▶ **WHAT YOU WILL DO**
Your task is to transcribe all the entries exactly, excluding pictures.

#### INPUT FOR THIS TASK

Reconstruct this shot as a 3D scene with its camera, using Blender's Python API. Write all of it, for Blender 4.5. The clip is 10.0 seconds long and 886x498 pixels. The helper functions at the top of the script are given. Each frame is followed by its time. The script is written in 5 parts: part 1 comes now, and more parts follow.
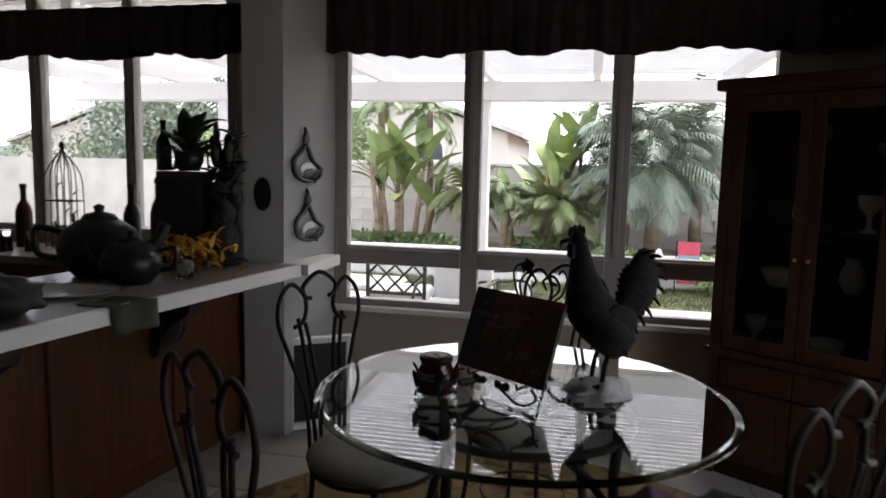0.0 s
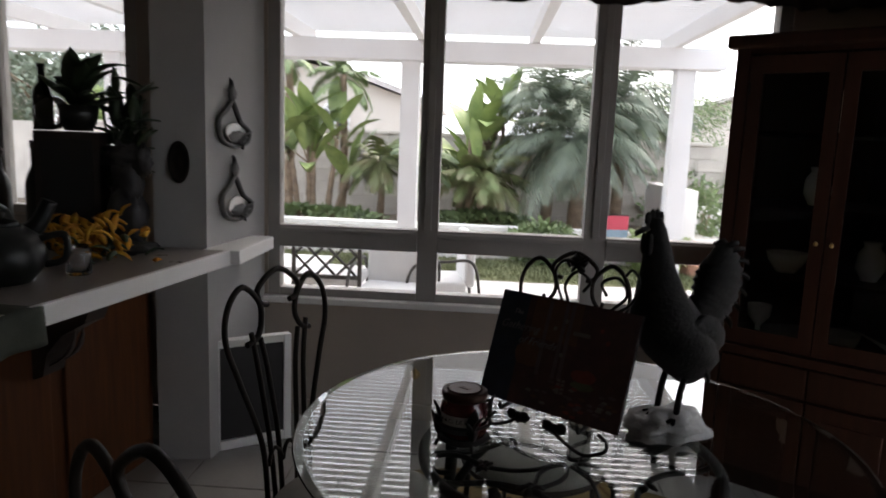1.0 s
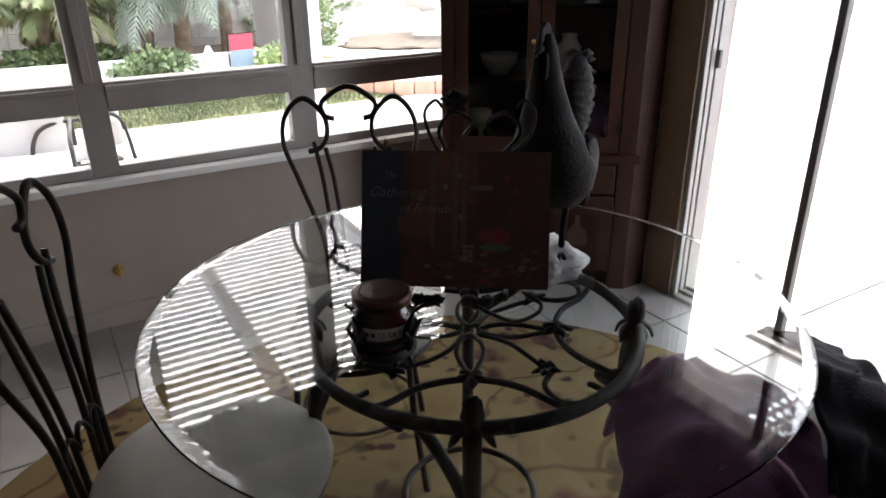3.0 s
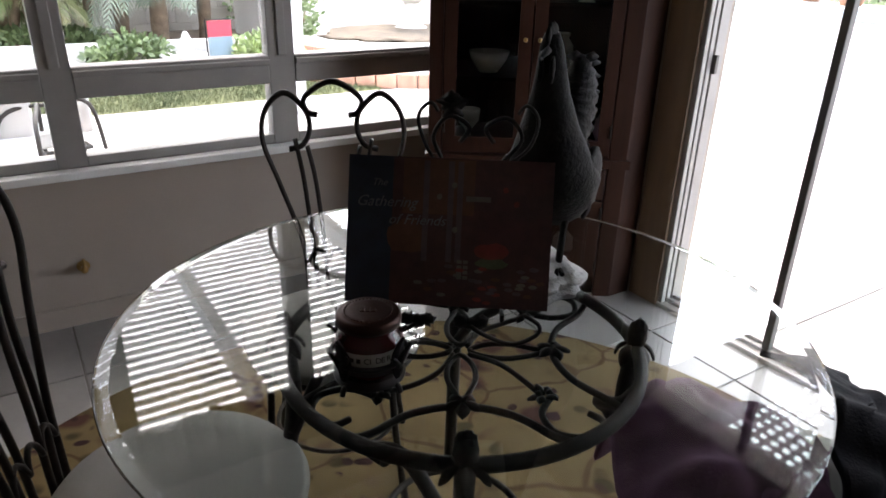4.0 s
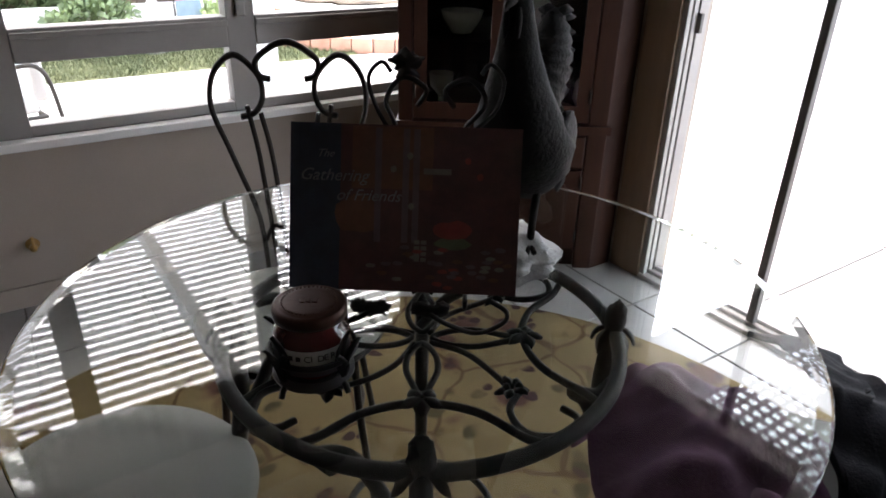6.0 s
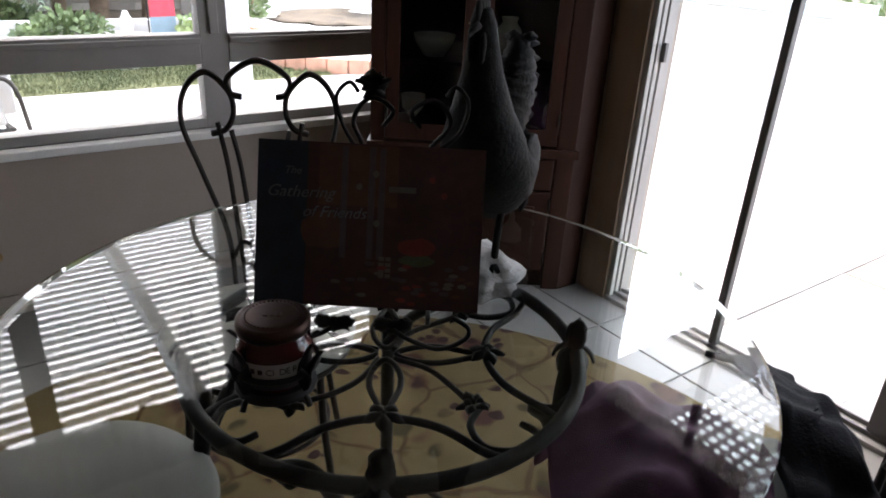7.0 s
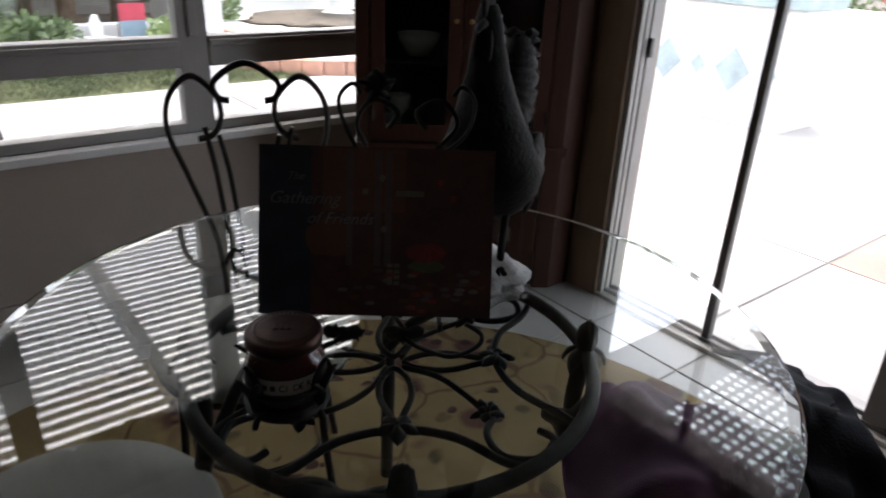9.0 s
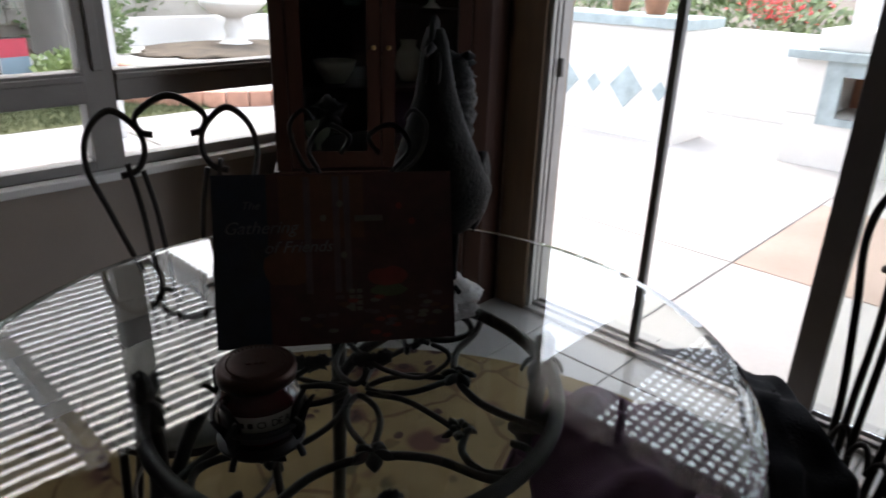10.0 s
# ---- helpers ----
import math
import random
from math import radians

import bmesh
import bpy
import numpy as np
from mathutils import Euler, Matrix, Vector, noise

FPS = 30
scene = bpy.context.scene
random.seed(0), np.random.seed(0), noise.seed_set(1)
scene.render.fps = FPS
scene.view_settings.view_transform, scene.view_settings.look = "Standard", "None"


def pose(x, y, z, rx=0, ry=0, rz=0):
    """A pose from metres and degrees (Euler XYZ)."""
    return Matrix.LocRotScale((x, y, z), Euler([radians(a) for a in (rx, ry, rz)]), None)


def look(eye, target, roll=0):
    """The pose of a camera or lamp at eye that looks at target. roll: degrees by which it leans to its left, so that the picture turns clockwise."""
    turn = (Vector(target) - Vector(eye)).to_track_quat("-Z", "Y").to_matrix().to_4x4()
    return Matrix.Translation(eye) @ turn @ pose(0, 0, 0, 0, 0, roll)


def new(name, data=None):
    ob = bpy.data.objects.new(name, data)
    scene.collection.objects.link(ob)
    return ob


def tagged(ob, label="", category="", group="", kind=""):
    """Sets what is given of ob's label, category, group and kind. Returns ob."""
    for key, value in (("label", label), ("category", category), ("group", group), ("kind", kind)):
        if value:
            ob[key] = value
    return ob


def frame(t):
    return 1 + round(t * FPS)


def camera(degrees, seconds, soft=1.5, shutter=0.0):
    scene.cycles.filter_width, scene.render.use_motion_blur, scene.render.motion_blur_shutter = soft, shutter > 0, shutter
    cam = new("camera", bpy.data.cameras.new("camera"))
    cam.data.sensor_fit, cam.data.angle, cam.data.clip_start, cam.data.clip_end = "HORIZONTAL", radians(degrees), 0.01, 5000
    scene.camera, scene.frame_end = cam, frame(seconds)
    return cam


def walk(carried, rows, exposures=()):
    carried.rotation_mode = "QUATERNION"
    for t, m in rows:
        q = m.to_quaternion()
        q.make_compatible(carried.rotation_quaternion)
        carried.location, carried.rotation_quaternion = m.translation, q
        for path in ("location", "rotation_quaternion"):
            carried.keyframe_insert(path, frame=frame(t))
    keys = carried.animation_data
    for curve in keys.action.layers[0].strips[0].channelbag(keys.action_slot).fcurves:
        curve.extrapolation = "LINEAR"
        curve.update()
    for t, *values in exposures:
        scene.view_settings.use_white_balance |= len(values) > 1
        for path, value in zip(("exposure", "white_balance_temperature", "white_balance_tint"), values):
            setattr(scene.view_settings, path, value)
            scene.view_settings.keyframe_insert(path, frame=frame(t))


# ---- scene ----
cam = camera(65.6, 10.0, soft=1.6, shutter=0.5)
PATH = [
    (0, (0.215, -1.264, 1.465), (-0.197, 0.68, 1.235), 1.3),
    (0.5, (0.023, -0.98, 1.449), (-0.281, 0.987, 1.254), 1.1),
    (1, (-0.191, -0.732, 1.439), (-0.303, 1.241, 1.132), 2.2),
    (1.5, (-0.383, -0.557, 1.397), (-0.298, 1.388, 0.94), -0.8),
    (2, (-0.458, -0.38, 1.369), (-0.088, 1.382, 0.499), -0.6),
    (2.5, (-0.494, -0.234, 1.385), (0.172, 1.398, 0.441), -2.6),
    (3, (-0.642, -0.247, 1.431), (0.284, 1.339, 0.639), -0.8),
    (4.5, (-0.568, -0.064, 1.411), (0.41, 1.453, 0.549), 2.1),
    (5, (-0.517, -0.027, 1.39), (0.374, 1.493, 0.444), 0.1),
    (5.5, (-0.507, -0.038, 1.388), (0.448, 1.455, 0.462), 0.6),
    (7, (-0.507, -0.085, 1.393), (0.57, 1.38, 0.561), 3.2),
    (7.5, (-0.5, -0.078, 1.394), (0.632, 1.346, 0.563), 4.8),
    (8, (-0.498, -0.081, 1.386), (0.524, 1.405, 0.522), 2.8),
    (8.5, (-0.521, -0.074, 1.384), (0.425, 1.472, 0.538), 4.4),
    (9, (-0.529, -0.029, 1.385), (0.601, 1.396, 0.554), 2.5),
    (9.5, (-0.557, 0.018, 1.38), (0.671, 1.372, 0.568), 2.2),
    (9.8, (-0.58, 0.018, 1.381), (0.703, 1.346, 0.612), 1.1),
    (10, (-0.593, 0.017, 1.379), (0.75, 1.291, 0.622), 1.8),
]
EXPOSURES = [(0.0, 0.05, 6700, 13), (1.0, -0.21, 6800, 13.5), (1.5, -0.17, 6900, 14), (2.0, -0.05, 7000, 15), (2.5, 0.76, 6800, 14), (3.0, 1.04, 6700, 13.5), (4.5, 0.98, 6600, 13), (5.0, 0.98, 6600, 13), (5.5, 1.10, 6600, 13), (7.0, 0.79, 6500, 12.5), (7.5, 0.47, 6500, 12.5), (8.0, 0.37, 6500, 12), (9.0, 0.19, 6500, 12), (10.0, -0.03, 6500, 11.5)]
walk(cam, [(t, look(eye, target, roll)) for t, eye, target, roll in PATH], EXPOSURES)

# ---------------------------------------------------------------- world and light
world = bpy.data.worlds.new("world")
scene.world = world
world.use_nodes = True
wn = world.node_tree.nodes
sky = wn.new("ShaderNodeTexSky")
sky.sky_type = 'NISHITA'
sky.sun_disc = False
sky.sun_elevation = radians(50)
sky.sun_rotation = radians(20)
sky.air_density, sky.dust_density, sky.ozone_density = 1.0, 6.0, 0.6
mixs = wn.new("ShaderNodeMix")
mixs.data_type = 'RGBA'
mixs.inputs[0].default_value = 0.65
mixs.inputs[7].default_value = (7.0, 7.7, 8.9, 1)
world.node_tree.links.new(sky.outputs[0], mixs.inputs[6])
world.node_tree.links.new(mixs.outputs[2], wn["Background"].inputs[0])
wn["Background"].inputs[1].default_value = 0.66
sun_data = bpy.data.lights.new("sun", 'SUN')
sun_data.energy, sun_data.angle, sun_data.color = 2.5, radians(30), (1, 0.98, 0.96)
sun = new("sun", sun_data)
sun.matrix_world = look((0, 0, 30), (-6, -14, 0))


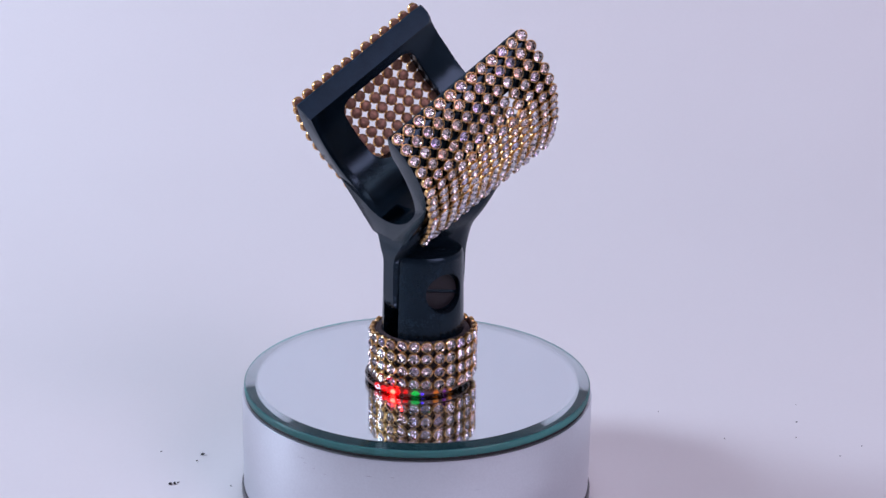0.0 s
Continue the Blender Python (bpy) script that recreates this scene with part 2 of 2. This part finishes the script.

########

▶ **THE REPLY**
Reconstruct this shot as a 3D scene with its camera, using Blender's Python API. Write all of it, for Blender 4.5. The clip is 10.0 seconds long and 886x498 pixels. The helper functions at the top of the script are given. Each frame is followed by its time. The script is written in 5 parts: part 1 comes now, and more parts follow.
0.0 s
1.0 s
3.0 s
4.0 s
6.0 s
7.0 s
9.0 s
10.0 s
# ---- helpers ----
import math
import random
from math import radians

import bmesh
import bpy
import numpy as np
from mathutils import Euler, Matrix, Vector, noise

FPS = 30
scene = bpy.context.scene
random.seed(0), np.random.seed(0), noise.seed_set(1)
scene.render.fps = FPS
scene.view_settings.view_transform, scene.view_settings.look = "Standard", "None"


def pose(x, y, z, rx=0, ry=0, rz=0):
    """A pose from metres and degrees (Euler XYZ)."""
    return Matrix.LocRotScale((x, y, z), Euler([radians(a) for a in (rx, ry, rz)]), None)


def look(eye, target, roll=0):
    """The pose of a camera or lamp at eye that looks at target. roll: degrees by which it leans to its left, so that the picture turns clockwise."""
    turn = (Vector(target) - Vector(eye)).to_track_quat("-Z", "Y").to_matrix().to_4x4()
    return Matrix.Translation(eye) @ turn @ pose(0, 0, 0, 0, 0, roll)


def new(name, data=None):
    ob = bpy.data.objects.new(name, data)
    scene.collection.objects.link(ob)
    return ob


def tagged(ob, label="", category="", group="", kind=""):
    """Sets what is given of ob's label, category, group and kind. Returns ob."""
    for key, value in (("label", label), ("category", category), ("group", group), ("kind", kind)):
        if value:
            ob[key] = value
    return ob


def frame(t):
    return 1 + round(t * FPS)


def camera(degrees, seconds, soft=1.5, shutter=0.0):
    scene.cycles.filter_width, scene.render.use_motion_blur, scene.render.motion_blur_shutter = soft, shutter > 0, shutter
    cam = new("camera", bpy.data.cameras.new("camera"))
    cam.data.sensor_fit, cam.data.angle, cam.data.clip_start, cam.data.clip_end = "HORIZONTAL", radians(degrees), 0.01, 5000
    scene.camera, scene.frame_end = cam, frame(seconds)
    return cam


def walk(carried, rows, exposures=()):
    carried.rotation_mode = "QUATERNION"
    for t, m in rows:
        q = m.to_quaternion()
        q.make_compatible(carried.rotation_quaternion)
        carried.location, carried.rotation_quaternion = m.translation, q
        for path in ("location", "rotation_quaternion"):
            carried.keyframe_insert(path, frame=frame(t))
    keys = carried.animation_data
    for curve in keys.action.layers[0].strips[0].channelbag(keys.action_slot).fcurves:
        curve.extrapolation = "LINEAR"
        curve.update()
    for t, *values in exposures:
        scene.view_settings.use_white_balance |= len(values) > 1
        for path, value in zip(("exposure", "white_balance_temperature", "white_balance_tint"), values):
            setattr(scene.view_settings, path, value)
            scene.view_settings.keyframe_insert(path, frame=frame(t))


# ---- scene ----
cam = camera(65.6, 10.0, soft=1.6, shutter=0.5)
PATH = [
    (0, (0.215, -1.264, 1.465), (-0.197, 0.68, 1.235), 1.3),
    (0.5, (0.023, -0.98, 1.449), (-0.281, 0.987, 1.254), 1.1),
    (1, (-0.191, -0.732, 1.439), (-0.303, 1.241, 1.132), 2.2),
    (1.5, (-0.383, -0.557, 1.397), (-0.298, 1.388, 0.94), -0.8),
    (2, (-0.458, -0.38, 1.369), (-0.088, 1.382, 0.499), -0.6),
    (2.5, (-0.494, -0.234, 1.385), (0.172, 1.398, 0.441), -2.6),
    (3, (-0.642, -0.247, 1.431), (0.284, 1.339, 0.639), -0.8),
    (4.5, (-0.568, -0.064, 1.411), (0.41, 1.453, 0.549), 2.1),
    (5, (-0.517, -0.027, 1.39), (0.374, 1.493, 0.444), 0.1),
    (5.5, (-0.507, -0.038, 1.388), (0.448, 1.455, 0.462), 0.6),
    (7, (-0.507, -0.085, 1.393), (0.57, 1.38, 0.561), 3.2),
    (7.5, (-0.5, -0.078, 1.394), (0.632, 1.346, 0.563), 4.8),
    (8, (-0.498, -0.081, 1.386), (0.524, 1.405, 0.522), 2.8),
    (8.5, (-0.521, -0.074, 1.384), (0.425, 1.472, 0.538), 4.4),
    (9, (-0.529, -0.029, 1.385), (0.601, 1.396, 0.554), 2.5),
    (9.5, (-0.557, 0.018, 1.38), (0.671, 1.372, 0.568), 2.2),
    (9.8, (-0.58, 0.018, 1.381), (0.703, 1.346, 0.612), 1.1),
    (10, (-0.593, 0.017, 1.379), (0.75, 1.291, 0.622), 1.8),
]
EXPOSURES = [(0.0, 0.05, 6700, 13), (1.0, -0.21, 6800, 13.5), (1.5, -0.17, 6900, 14), (2.0, -0.05, 7000, 15), (2.5, 0.76, 6800, 14), (3.0, 1.04, 6700, 13.5), (4.5, 0.98, 6600, 13), (5.0, 0.98, 6600, 13), (5.5, 1.10, 6600, 13), (7.0, 0.79, 6500, 12.5), (7.5, 0.47, 6500, 12.5), (8.0, 0.37, 6500, 12), (9.0, 0.19, 6500, 12), (10.0, -0.03, 6500, 11.5)]
walk(cam, [(t, look(eye, target, roll)) for t, eye, target, roll in PATH], EXPOSURES)

# ---------------------------------------------------------------- world and light
world = bpy.data.worlds.new("world")
scene.world = world
world.use_nodes = True
wn = world.node_tree.nodes
sky = wn.new("ShaderNodeTexSky")
sky.sky_type = 'NISHITA'
sky.sun_disc = False
sky.sun_elevation = radians(50)
sky.sun_rotation = radians(20)
sky.air_density, sky.dust_density, sky.ozone_density = 1.0, 6.0, 0.6
mixs = wn.new("ShaderNodeMix")
mixs.data_type = 'RGBA'
mixs.inputs[0].default_value = 0.65
mixs.inputs[7].default_value = (7.0, 7.7, 8.9, 1)
world.node_tree.links.new(sky.outputs[0], mixs.inputs[6])
world.node_tree.links.new(mixs.outputs[2], wn["Background"].inputs[0])
wn["Background"].inputs[1].default_value = 0.66
sun_data = bpy.data.lights.new("sun", 'SUN')
sun_data.energy, sun_data.angle, sun_data.color = 2.5, radians(30), (1, 0.98, 0.96)
sun = new("sun", sun_data)
sun.matrix_world = look((0, 0, 30), (-6, -14, 0))


0.0 s
Continue the Blender Python (bpy) script that recreates this scene with part 2 of 2. This part finishes the script.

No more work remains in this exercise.